Almost every element of our lives is now digitized. Modernizing the infrastructure has enabled organizations to work more efficiently and drive down costs, but it has also provided bad actors with larger attack surfaces and vastly more access points from which to exploit IT systems. This is particularly problematic for government agencies—long desired targets for both criminal and nation state advanced threat actors.

The Biden administration’s wide-reaching cybersecurity executive order issued last year was a critical first step toward removing barriers to threat information sharing between public and private sectors and creating a standardized playbook for responding to cyber vulnerabilities and incidents.

The zero trust architecture specified in the executive order directly defends against credential threats. Implementing a least privilege access approach requiring users to undergo additional risk-based verification brings access decisions into near real-time. It evaluates granular attributes relating to the user and covers endpoint data, risk scoring, environmental factors and rich user profile data.

An operational zero trust architecture also requires organizations to have accurate visibility into the identities of all objects in their system and a robust set of accurate attributes and relationships for these objects in order to make valid authorization decisions.

Unfortunately, there are challenges inherent in modern IT networks that make the path to a viable zero trust architecture difficult. Beyond the sprawl of identities, different systems and sources of truth for these identities are basically incompatible. Most organizations underestimate the complexity of their identity environment and do not account for how that will impact security design and implementation, their deployment timeline and the burden on internal resources.

For government agencies, the challenges of shifting to a zero trust architecture are exponentially greater. The sheer number of siloed systems, applications and departments presents a barrier to generating momentum. Many mission-critical systems still in use were developed over decades by teams long since departed, with little knowledge of the design or operations retained. The lack of a comprehensive understanding of the functions and dependencies of each platform creates additional roadblocks, compounded by the scale of operation—millions of employees, contractors and citizens, each with multiple accounts on disparate systems. Crowning of this mountain of resistance is the distributed nature of management throughout the government. In order to manage effectively, departments and agencies have subdivided control and accountability.

So, how is progress being made?

The “zero trust” concept has jump-started conversations around IT modernization for government agencies. The National Cybersecurity Center of Excellence at the National Institute of Standards and Technology began working diligently to create recommended zero trust architecture models for government and private sectors using commercial-off-the-shelf services. Recognizing that zero trust is a cooperative effort, identity and security software companies are working together.  Most importantly, the industry, analysts and pundits have agreed that zero trust is not a single solution, but an evolution.

The key to any journey is first knowing where to start. Remembering that the underlying challenges to implementing zero trust are a lack of understanding of current systems and a distributed and siloed control of assets, what’s needed is an abstraction layer that sits between the sources of identity data and the consumers of that identity data.

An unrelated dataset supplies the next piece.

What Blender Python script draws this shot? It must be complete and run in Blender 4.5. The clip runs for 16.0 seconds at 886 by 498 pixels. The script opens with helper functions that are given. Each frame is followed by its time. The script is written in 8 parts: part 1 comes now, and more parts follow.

By adding this layer, it’s possible to discover and understand the nature of identity data in the environment without disrupting existing operations. This process can start small and gradually incorporate more and more identity data, building a richer and increasingly visible understanding of the identity landscape.

In this escalating war to defend assets and operations, adopting a zero trust architecture is a generational jump forward that builds a foundation of rich flexible and security identity data—an essential early step on the journey to stronger security, higher assurance and less risk.